È noto che quando debuttò al Festival di Aldenburgh, il fondatore Benjamin Britten e il suo compagno Peter Pears manifestarono non proprio entusiasmo per quel lavoro, abbandonando la sala prima della fine dell’esecuzione. Sta di fatto che questo lavoro resta uno dei più noti di Birtwistle e soprattutto in Germania gode di una certa popolarità. Ed è proprio qui che nasce una prima, inevitabile perplessità: che senso ha proporre Punch and Judy oggi, quando la provocazione della violenza esplicita e del grottesco non scandalizza più nessuno come negli anni Sessanta? Se all’epoca l’opera colpiva per la radicalità del gesto, per la rottura con ogni aspettativa narrativa e morale, oggi il rischio è quello di una riesumazione piuttosto sterile di un teatrino della crudeltà che mostra i non pochi limiti. Ma se Punch and Judy verosimilmente non parla più allo spettatore contemporaneo come shock immediato, può forse ancora agire come dispositivo critico, non tanto per ciò che mostra, ma per come lo mostra, per la sua struttura rituale, astratta, quasi archeologica di una violenza fine a se stessa.

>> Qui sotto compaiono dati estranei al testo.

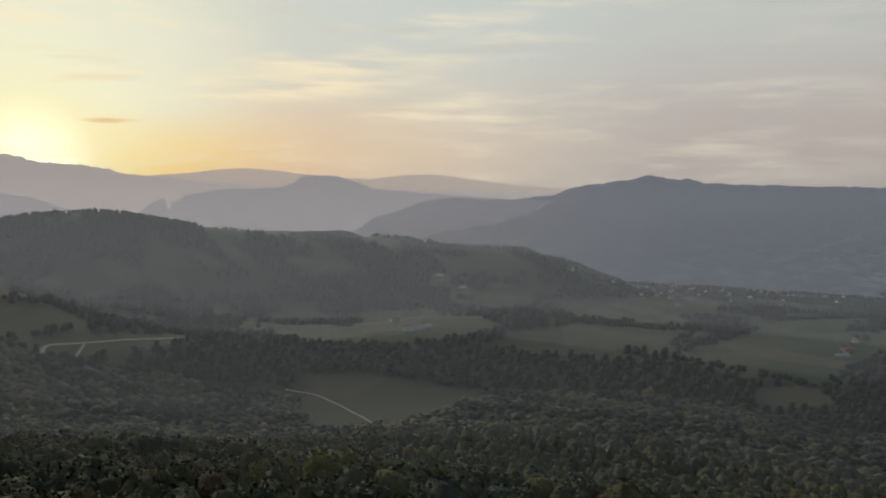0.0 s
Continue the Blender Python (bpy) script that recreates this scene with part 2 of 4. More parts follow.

Ciò detto, l’allestimento dell’Oper Frankfurt al Bockenheimer Depot sembra muoversi con consapevolezza in questa direzione. Lo spazio industriale dell’ex deposito tranviario, con la sua nudità funzionale e la distanza ravvicinata tra pubblico e interpreti, si presta bene a un teatro che rigetta ogni illusione naturalistica. La regia di Wolfgang Nägele costruisce un mondo sospeso tra un circo grottesco e un incubo infantile, in cui i personaggi appaiono più come figure, maschere, che come individui psicologicamente definiti, complici una articolata scenografia fatta di artificiosi teatrini coloratissimi di Thilo Ullrich e i gli abiti “plastificati” di Marlen Duken per tutti i protagonisti tranne Choregos che funge da sorta di deus ex machina nelle stralunate azioni criminali di Punch. Le quali azioni si susseguono con una successione quasi meccanica, senza cercare giustificazioni o attualizzazioni forzate: la violenza non viene commentata, ma esposta, reiterata, in un certo senso resa rituale. Ne risulta uno spettacolo visivamente coerente che non cerca di “spiegare” il lavoro di Birtwistle ma di illustrarlo semplicemente.

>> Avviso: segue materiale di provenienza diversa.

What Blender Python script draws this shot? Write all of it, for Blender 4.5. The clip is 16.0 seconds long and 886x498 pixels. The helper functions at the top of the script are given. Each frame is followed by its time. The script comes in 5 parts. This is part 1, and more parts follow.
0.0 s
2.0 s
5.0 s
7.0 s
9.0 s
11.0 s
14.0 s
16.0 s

Sul piano musicale, la direzione di Alden Gatt alla testa della Frankfurter Opern- und Museumsorchester in formato cameristico (tranne per le generose percussioni) si impone per precisione e lucidità. La partitura, minuziosamente cesellata da Birtwistle, fatta di blocchi sonori, scarti improvvisi, incastri ritmici spietati, viene restituita con grande attenzione al dettaglio e con un controllo costante delle tensioni interne. Gatt evita ogni enfasi superflua e punta piuttosto alla chiarezza del disegno, facendo emergere la logica interna di una scrittura che vive di contrasti e frizioni più che di sviluppo lineare. Il risultato è un’esecuzione tesa, concentrata, che mantiene sempre alta la temperatura drammatica senza mai scivolare nel caos, che è davvero dietro l’angolo.

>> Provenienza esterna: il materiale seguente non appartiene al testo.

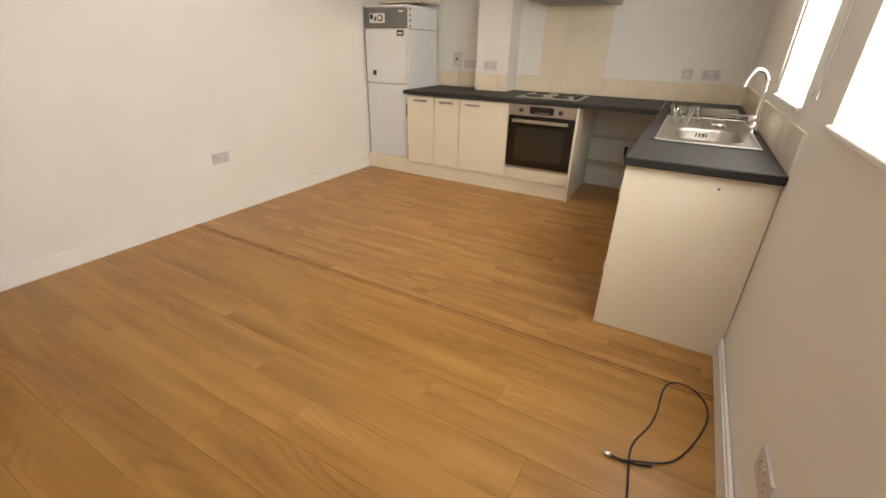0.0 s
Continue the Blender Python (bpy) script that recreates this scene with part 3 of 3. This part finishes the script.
part("filter", B(1.85, 2.42, hy0 + 0.05, 0.66, 1.704, 1.711), GREY, hd)
part("switch_panel", B(2.3, 2.4, hy0 - 0.003, hy0 + 0.001, 1.722, 1.743, 0.001), CHROME, hd)

# pier and tiles
structure("wall_kitchen_pier", B(1.17, 1.53, 0.47, KB, 0.915, kc(0.47) + 0.05), PAINT, "white painted boxed pier above the worktop")


def tiles(name, axis, a0, a1, z0, z1, w, tw, th, label, flip=1):
    """Wall tiles in straight rows on a grout bed."""
    if axis == "x":
        root = structure(name, B(a0, a1, w - 0.004, w, z0, z1), GROUT, label)
    else:
        root = structure(name, B(w - 0.004, w, a0, a1, z0, z1), GROUT, label)
    z = z0
    while z < z1 - 0.01:
        zt = min(z + th, z1)
        a = a0
        while a < a1 - 0.01:
            at = min(a + tw, a1)
            g = 0.0018
            bm = B(a + g, at - g, w - 0.009, w - 0.003, z + g, zt - g) if axis == "x" else B(w - 0.009, w - 0.003, a + g, at - g, z + g, zt - g)
            part("tile", bm, TILE, root)
            a += tw
        z += th


tiles("wall_tiles_back_left", "x", 0.572, 1.168, 0.912, 1.075, KB, 0.25, 0.163, "row of cream ceramic splashback tiles")
tiles("wall_tiles_pier", "x", 1.168, 1.532, 0.912, 1.075, 0.47, 0.25, 0.163, "cream ceramic splashback tiles on the pier")
tiles("wall_tiles_hob", "x", 1.79, 2.44, 0.912, 1.72, KB, 0.25, 0.163, "cream ceramic tiles behind the hob")
tiles("wall_tiles_mid", "x", 1.532, 1.79, 0.912, 1.075, KB, 0.258, 0.163, "cream ceramic splashback tile")
tiles("wall_tiles_back_right", "x", 2.44, KR - 0.01, 0.912, 1.075, KB, 0.25, 0.163, "row of cream ceramic splashback tiles")
tiles("wall_tiles_side", "y", -1.935, KB - 0.01, 0.912, 1.075, KR, 0.25, 0.163, "row of cream ceramic splashback tiles by the sink")

# sink
sk = thing("sink", "stainless steel inset sink with a drainer", "sink")
S = (3.14, 3.61, -1.45, -0.42)


def rounded(inset, r, z, n=7):
    """Corner-rounded outline of the bowl, going round from one corner."""
    x0, x1, y0, y1 = BOWL[0] + 0.008 + inset, BOWL[1] - 0.008 - inset, BOWL[2] + 0.012 + inset, BOWL[3] - 0.012 - inset
    out = []
    for cx, cy, q in ((x1 - r, y1 - r, 0), (x0 + r, y1 - r, 1), (x0 + r, y0 + r, 2), (x1 - r, y0 + r, 3)):
        for i in range(n):
            t = (q + i / (n - 1)) * math.pi / 2
            out.append((cx + r * math.cos(t), cy + r * math.sin(t), z))
    return out


def loft(bm, rings, cap=False):
    made = [[bm.verts.new(c) for c in ring] for ring in rings]
    for p, q in zip(made, made[1:]):
        for i in range(len(p)):
            j = (i + 1) % len(p)
            bm.faces.new((p[i], p[j], q[j], q[i]))
    if cap:
        bm.faces.new(made[-1])
    return bm


def square_to(ring, z):
    """The same number of points on the cut-out's straight outline, for the deck round the bowl."""
    quarter = len(ring) // 4
    corners = ((BOWL[1], BOWL[3]), (BOWL[0], BOWL[3]), (BOWL[0], BOWL[2]), (BOWL[1], BOWL[2]))
    return [(*corners[i // quarter], z) for i in range(len(ring))]


bm = B(S[0], S[1], S[2], BOWL[2], 0.911, 0.917)
box(bm, S[0], BOWL[0], BOWL[2], BOWL[3], 0.911, 0.917)
box(bm, BOWL[1], S[1], BOWL[2], BOWL[3], 0.911, 0.917)
box(bm, S[0], S[1], BOWL[3], S[3], 0.911, 0.917)
lip = rounded(0.0, 0.11, 0.917)
square = square_to(lip, 0.917)
v_out = [bm.verts.new(c) for c in square]
v_in = [bm.verts.new(c) for c in lip]
for i in range(len(lip)):
    j = (i + 1) % len(lip)
    bm.faces.new((v_out[i], v_out[j], v_in[j], v_in[i]) if square[i] != square[j] else (v_out[i], v_in[j], v_in[i]))
part("rim", bm, HOODSTEEL, sk)
raised = bmesh.new()
box(raised, S[0] - 0.004, S[0] + 0.008, S[2], S[3], 0.912, 0.921, 0.003)
box(raised, S[1] - 0.008, S[1] + 0.004, S[2], S[3], 0.912, 0.921, 0.003)
box(raised, S[0] + 0.008, S[1] - 0.008, S[2] - 0.004, S[2] + 0.008, 0.912, 0.921, 0.003)
box(raised, S[0] + 0.008, S[1] - 0.008, S[3] - 0.008, S[3] + 0.004, 0.912, 0.921, 0.003)
part("rolled_edge", raised, STEEL, sk)
part("bowl", loft(bmesh.new(), [rounded(0.0, 0.11, 0.917), rounded(0.006, 0.105, 0.913), rounded(0.01, 0.1, 0.9), rounded(0.022, 0.09, 0.79),
                                rounded(0.04, 0.075, 0.768), rounded(0.07, 0.05, 0.762)], True), HOODSTEEL, sk, "", True)
waste = R((sum(BOWL[:2]) / 2, sum(BOWL[2:]) / 2, 0.762), (sum(BOWL[:2]) / 2, sum(BOWL[2:]) / 2, 0.765), 0.04, seg=24)
part("waste", waste, CHROME, sk)
bm = bmesh.new()
for i in range(9):
    rod(bm, (S[0] + 0.06 + i * 0.036, BOWL[3] + 0.05, 0.9175), (S[0] + 0.06 + i * 0.036, S[3] - 0.06, 0.9175), 0.004, seg=8)
part("drainer_ribs", bm, HOODSTEEL, sk)
for i, (dx, wd) in enumerate(((0, 0.008), (0.018, 0.008), (0.036, 0.012), (0.054, 0.008))):
    part("overflow_slot", B(3.33 + dx, 3.33 + dx + wd, BOWL[3] - 0.027, BOWL[3] - 0.0235, 0.87, 0.89), BLACK, sk)
tp = thing("mixer_tap", "chrome swan neck mixer tap with a lever", "tap")
TX, TY = 3.605, -0.93
part("base", rod(bmesh.new(), (TX, TY, 0.917), (TX, TY, 0.98), 0.026, 0.022, 24), CHROME, tp, "", True)
tube("spout", [(TX, TY, 0.97), (TX, TY, 1.08), (TX, TY, 1.17), (TX - 0.004, TY, 1.215), (TX - 0.03, TY, 1.25), (TX - 0.065, TY - 0.005, 1.258),
               (TX - 0.085, TY - 0.01, 1.24), (TX - 0.1, TY - 0.012, 1.205), (TX - 0.106, TY - 0.013, 1.165)], 0.0125, CHROME, tp)
part("lever_body", R((TX - 0.03, TY - 0.01, 1.0), (TX + 0.02, TY, 0.99), 0.019, seg=20), CHROME, tp, "", True)
part("lever", B(TX - 0.13, TX - 0.03, TY - 0.022, TY - 0.004, 1.004, 1.014, 0.003), CHROME, tp)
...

Fondamentale, in questo senso, è l’affiatamento del piccolo ensemble vocale dell’Oper Frankfurt impegnato nello spettacolo, che vede coinvolti Jarrett Porter e Cecelia Hall, nei ruoli di Punch e Judy, e Liviu Holender, onnipresente Choregos, oltre a Danae Kontora nel doppio ruolo di Pretty Polly e strega, Sven Hjörleifsson come avvocato, e Alfred Reiter come dottore. Se mancano le punte di eccellenza individuali (del resto il lavoro non si presta per nulla a virtuosismi vocali individuali) va senza dubbio segnalato il lavoro collettivo preso con grande serietà e la concentrazione costante nel restituire con esattezza la complessa macchina musicale di Birtwistle, che chiede soprattutto controllo, resistenza, senso del ritmo più che espressione lirica in senso tradizionale.
Se qualche perplessità Punch and Judy lascia al critico, non è così per il pubblico, accorso numeroso a tutte le sette recite in programma fino a fine anno al Bockenheimer Depot, che, come sempre, tributa generosi applausi a tutti gli interpreti.